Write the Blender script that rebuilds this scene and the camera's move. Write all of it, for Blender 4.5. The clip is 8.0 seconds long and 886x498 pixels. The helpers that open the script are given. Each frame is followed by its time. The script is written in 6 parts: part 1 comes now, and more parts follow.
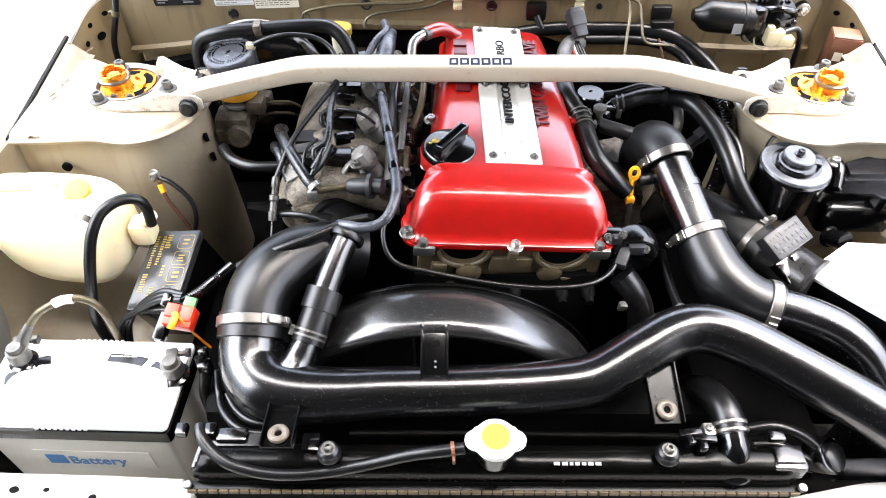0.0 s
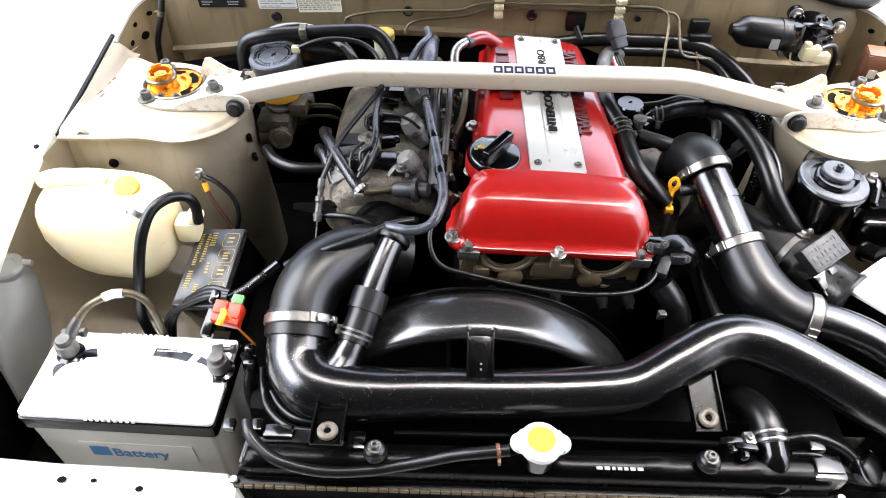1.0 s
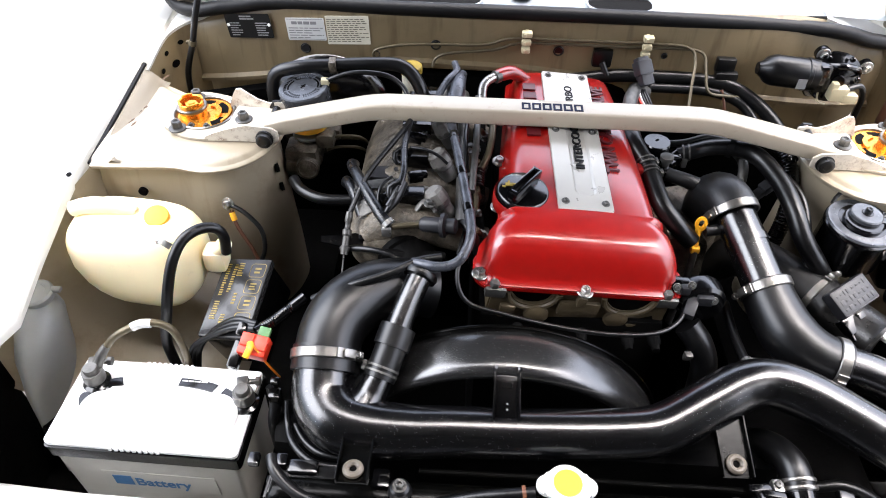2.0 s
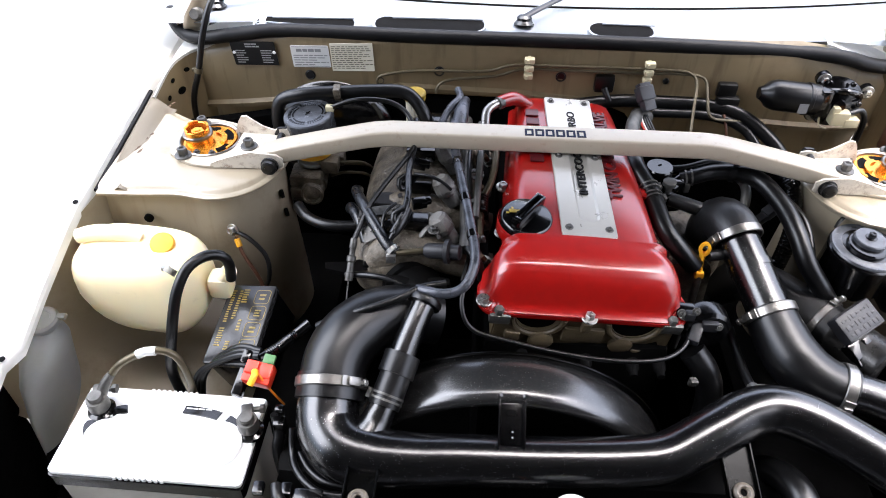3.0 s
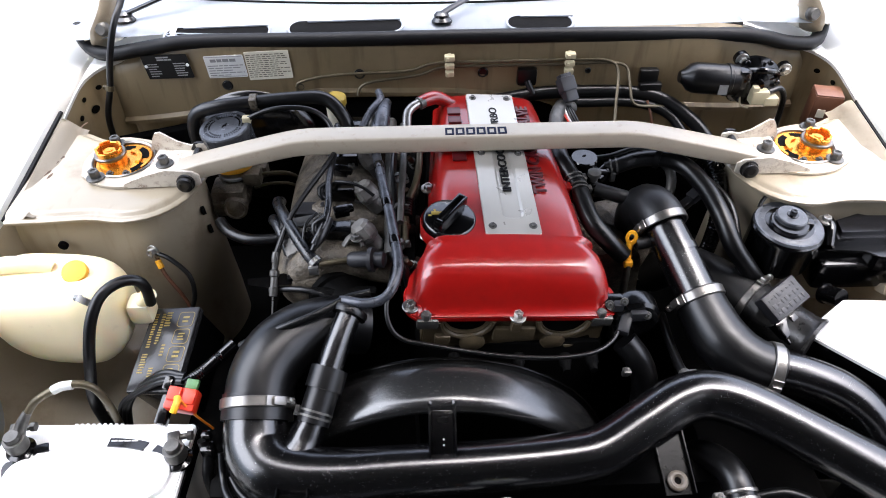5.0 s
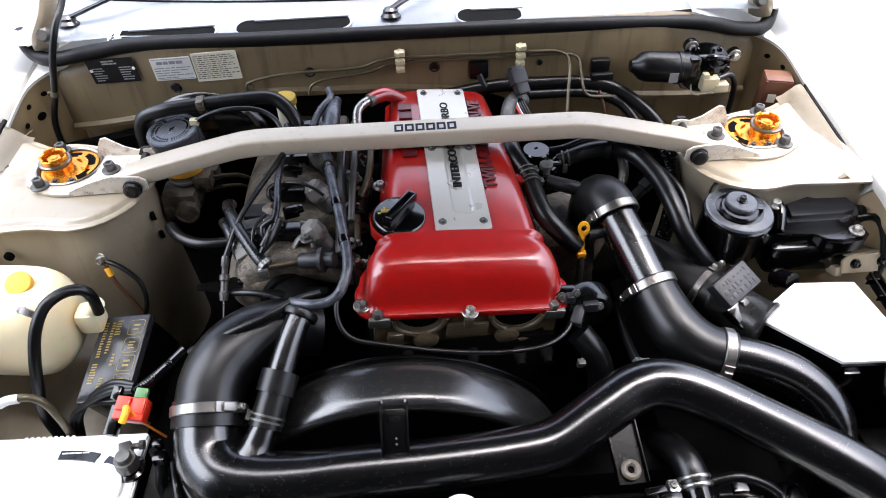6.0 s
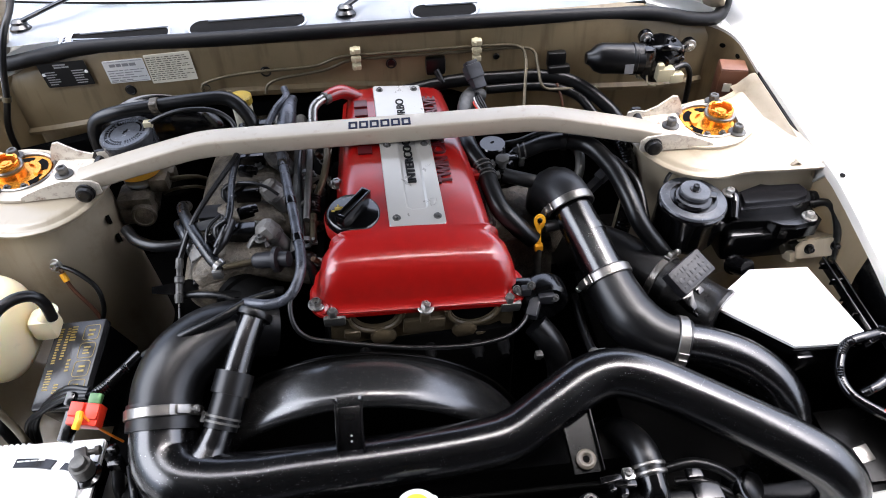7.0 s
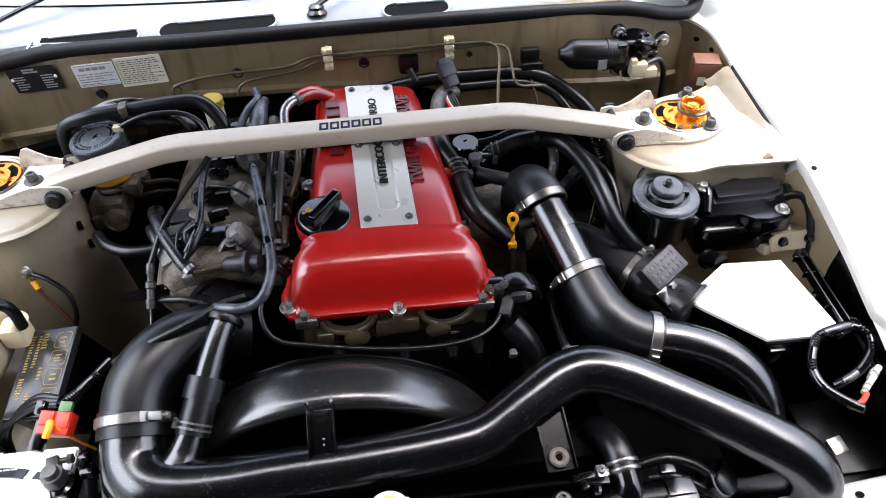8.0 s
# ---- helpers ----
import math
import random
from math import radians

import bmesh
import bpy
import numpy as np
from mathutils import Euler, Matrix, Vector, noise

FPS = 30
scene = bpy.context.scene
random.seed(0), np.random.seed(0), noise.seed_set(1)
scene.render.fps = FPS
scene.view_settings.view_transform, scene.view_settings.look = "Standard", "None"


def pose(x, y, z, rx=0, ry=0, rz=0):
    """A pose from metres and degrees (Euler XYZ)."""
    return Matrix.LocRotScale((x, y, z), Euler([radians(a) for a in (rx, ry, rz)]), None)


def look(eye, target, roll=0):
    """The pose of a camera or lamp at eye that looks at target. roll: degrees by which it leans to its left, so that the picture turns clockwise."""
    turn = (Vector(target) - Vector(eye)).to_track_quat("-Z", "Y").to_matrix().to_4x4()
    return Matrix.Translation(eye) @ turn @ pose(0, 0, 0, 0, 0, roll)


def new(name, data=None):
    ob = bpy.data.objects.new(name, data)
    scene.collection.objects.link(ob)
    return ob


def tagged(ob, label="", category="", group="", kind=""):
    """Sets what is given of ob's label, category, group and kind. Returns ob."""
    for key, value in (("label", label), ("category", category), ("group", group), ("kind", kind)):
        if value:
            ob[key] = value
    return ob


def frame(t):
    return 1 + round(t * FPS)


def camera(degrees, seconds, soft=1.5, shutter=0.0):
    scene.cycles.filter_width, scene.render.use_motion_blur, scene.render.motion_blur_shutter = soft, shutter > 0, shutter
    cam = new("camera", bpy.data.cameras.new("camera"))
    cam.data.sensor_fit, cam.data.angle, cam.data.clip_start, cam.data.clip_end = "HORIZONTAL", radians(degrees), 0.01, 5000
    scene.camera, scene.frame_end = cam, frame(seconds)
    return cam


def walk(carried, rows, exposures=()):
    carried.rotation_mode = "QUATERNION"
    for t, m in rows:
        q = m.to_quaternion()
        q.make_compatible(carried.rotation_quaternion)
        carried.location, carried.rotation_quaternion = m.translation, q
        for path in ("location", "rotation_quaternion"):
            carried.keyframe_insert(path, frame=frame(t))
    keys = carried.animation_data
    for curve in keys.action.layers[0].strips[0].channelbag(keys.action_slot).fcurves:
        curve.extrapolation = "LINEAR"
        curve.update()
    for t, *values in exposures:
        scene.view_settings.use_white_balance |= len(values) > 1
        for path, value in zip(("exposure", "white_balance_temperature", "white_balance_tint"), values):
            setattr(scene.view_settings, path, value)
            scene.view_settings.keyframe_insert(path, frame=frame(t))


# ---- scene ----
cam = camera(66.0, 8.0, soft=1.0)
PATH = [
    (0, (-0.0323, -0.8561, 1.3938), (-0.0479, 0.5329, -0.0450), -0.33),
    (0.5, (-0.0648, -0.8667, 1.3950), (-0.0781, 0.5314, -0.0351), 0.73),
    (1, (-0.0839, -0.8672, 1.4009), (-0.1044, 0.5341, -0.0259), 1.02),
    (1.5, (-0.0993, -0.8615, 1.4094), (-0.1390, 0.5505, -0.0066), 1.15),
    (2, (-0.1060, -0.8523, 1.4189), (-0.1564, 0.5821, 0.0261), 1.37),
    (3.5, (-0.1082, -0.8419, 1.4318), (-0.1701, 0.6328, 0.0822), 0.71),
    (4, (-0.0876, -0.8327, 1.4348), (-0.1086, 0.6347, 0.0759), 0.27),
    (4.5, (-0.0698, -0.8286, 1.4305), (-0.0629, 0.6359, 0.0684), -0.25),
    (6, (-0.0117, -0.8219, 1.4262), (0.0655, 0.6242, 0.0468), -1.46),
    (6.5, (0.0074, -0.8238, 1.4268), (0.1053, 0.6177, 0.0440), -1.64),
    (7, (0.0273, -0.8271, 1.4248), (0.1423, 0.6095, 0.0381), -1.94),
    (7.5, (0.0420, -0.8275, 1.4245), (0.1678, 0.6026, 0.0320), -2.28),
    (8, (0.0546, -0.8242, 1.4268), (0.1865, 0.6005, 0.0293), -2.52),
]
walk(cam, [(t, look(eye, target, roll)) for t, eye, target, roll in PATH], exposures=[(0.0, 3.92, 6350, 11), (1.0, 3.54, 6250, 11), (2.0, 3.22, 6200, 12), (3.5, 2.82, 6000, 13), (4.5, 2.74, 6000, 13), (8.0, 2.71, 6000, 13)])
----
Write the lines above out again exactly, without any of their pictures.

Write the Blender script that rebuilds this scene and the camera's move. Write all of it, for Blender 4.5. The clip is 8.0 seconds long and 886x498 pixels. The helpers that open the script are given. Each frame is followed by its time. The script is written in 6 parts: part 1 comes now, and more parts follow.
0.0 s
1.0 s
2.0 s
3.0 s
5.0 s
6.0 s
7.0 s
8.0 s
# ---- helpers ----
import math
import random
from math import radians

import bmesh
import bpy
import numpy as np
from mathutils import Euler, Matrix, Vector, noise

FPS = 30
scene = bpy.context.scene
random.seed(0), np.random.seed(0), noise.seed_set(1)
scene.render.fps = FPS
scene.view_settings.view_transform, scene.view_settings.look = "Standard", "None"


def pose(x, y, z, rx=0, ry=0, rz=0):
    """A pose from metres and degrees (Euler XYZ)."""
    return Matrix.LocRotScale((x, y, z), Euler([radians(a) for a in (rx, ry, rz)]), None)


def look(eye, target, roll=0):
    """The pose of a camera or lamp at eye that looks at target. roll: degrees by which it leans to its left, so that the picture turns clockwise."""
    turn = (Vector(target) - Vector(eye)).to_track_quat("-Z", "Y").to_matrix().to_4x4()
    return Matrix.Translation(eye) @ turn @ pose(0, 0, 0, 0, 0, roll)


def new(name, data=None):
    ob = bpy.data.objects.new(name, data)
    scene.collection.objects.link(ob)
    return ob


def tagged(ob, label="", category="", group="", kind=""):
    """Sets what is given of ob's label, category, group and kind. Returns ob."""
    for key, value in (("label", label), ("category", category), ("group", group), ("kind", kind)):
        if value:
            ob[key] = value
    return ob


def frame(t):
    return 1 + round(t * FPS)


def camera(degrees, seconds, soft=1.5, shutter=0.0):
    scene.cycles.filter_width, scene.render.use_motion_blur, scene.render.motion_blur_shutter = soft, shutter > 0, shutter
    cam = new("camera", bpy.data.cameras.new("camera"))
    cam.data.sensor_fit, cam.data.angle, cam.data.clip_start, cam.data.clip_end = "HORIZONTAL", radians(degrees), 0.01, 5000
    scene.camera, scene.frame_end = cam, frame(seconds)
    return cam


def walk(carried, rows, exposures=()):
    carried.rotation_mode = "QUATERNION"
    for t, m in rows:
        q = m.to_quaternion()
        q.make_compatible(carried.rotation_quaternion)
        carried.location, carried.rotation_quaternion = m.translation, q
        for path in ("location", "rotation_quaternion"):
            carried.keyframe_insert(path, frame=frame(t))
    keys = carried.animation_data
    for curve in keys.action.layers[0].strips[0].channelbag(keys.action_slot).fcurves:
        curve.extrapolation = "LINEAR"
        curve.update()
    for t, *values in exposures:
        scene.view_settings.use_white_balance |= len(values) > 1
        for path, value in zip(("exposure", "white_balance_temperature", "white_balance_tint"), values):
            setattr(scene.view_settings, path, value)
            scene.view_settings.keyframe_insert(path, frame=frame(t))


# ---- scene ----
cam = camera(66.0, 8.0, soft=1.0)
PATH = [
    (0, (-0.0323, -0.8561, 1.3938), (-0.0479, 0.5329, -0.0450), -0.33),
    (0.5, (-0.0648, -0.8667, 1.3950), (-0.0781, 0.5314, -0.0351), 0.73),
    (1, (-0.0839, -0.8672, 1.4009), (-0.1044, 0.5341, -0.0259), 1.02),
    (1.5, (-0.0993, -0.8615, 1.4094), (-0.1390, 0.5505, -0.0066), 1.15),
    (2, (-0.1060, -0.8523, 1.4189), (-0.1564, 0.5821, 0.0261), 1.37),
    (3.5, (-0.1082, -0.8419, 1.4318), (-0.1701, 0.6328, 0.0822), 0.71),
    (4, (-0.0876, -0.8327, 1.4348), (-0.1086, 0.6347, 0.0759), 0.27),
    (4.5, (-0.0698, -0.8286, 1.4305), (-0.0629, 0.6359, 0.0684), -0.25),
    (6, (-0.0117, -0.8219, 1.4262), (0.0655, 0.6242, 0.0468), -1.46),
    (6.5, (0.0074, -0.8238, 1.4268), (0.1053, 0.6177, 0.0440), -1.64),
    (7, (0.0273, -0.8271, 1.4248), (0.1423, 0.6095, 0.0381), -1.94),
    (7.5, (0.0420, -0.8275, 1.4245), (0.1678, 0.6026, 0.0320), -2.28),
    (8, (0.0546, -0.8242, 1.4268), (0.1865, 0.6005, 0.0293), -2.52),
]
walk(cam, [(t, look(eye, target, roll)) for t, eye, target, roll in PATH], exposures=[(0.0, 3.92, 6350, 11), (1.0, 3.54, 6250, 11), (2.0, 3.22, 6200, 12), (3.5, 2.82, 6000, 13), (4.5, 2.74, 6000, 13), (8.0, 2.71, 6000, 13)])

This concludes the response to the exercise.